Unmatched Versatility
Unlike PP-YOLOE+ which focuses on detection, YOLO26 handles image classification, oriented bounding boxes (OBB), pose estimation, and segmentation from a single, unified codebase. You can easily manage datasets, train, and deploy models directly via the Ultralytics Platform.
from ultralytics import YOLO
# Initialize the state-of-the-art YOLO26 nano model
model = YOLO("yolo26n.pt")
# Train smoothly with the powerful Ultralytics engine
results = model.train(data="coco8.yaml", epochs=100, imgsz=640)
# Export to TensorRT for blazing fast deployment
model.export(format="engine", half=True)
Real-World Applications
Selecting the right model heavily depends on deployment constraints:
- PP-YOLOE+ shines in specific industrial deployments across Asia where the Baidu hardware-software stack is pre-established. It handles static, high-resolution quality inspection in manufacturing well.

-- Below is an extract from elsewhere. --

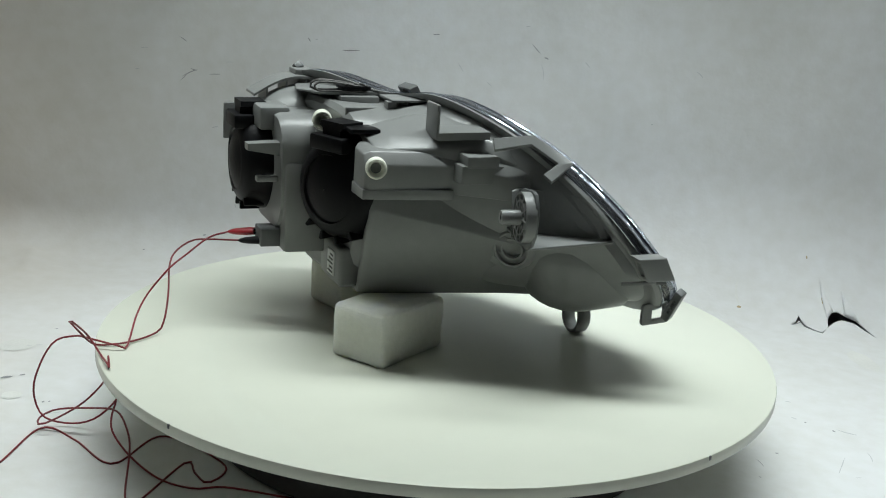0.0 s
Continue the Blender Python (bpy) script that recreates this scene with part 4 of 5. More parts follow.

- YOLOv10 is optimal for dense crowd management and environments where removing NMS drops latency variability, making real-time tracking more consistent.
- Ultralytics YOLO26 remains the definitive choice for enterprise-wide scaling. Whether analyzing traffic in smart cities or deploying to ultra-low-power edge nodes like the Raspberry Pi, its minimal memory footprint, comprehensive documentation, and unified training pipeline ensure rapid ROI.
For those interested in exploring older supported architectures or transformer alternatives within the ecosystem, see the documentations for YOLO11 or RT-DETR.
Ultimately, a well-maintained ecosystem combined with a simple API ensures that developers spend less time debugging configuration files and more time solving real-world vision AI problems.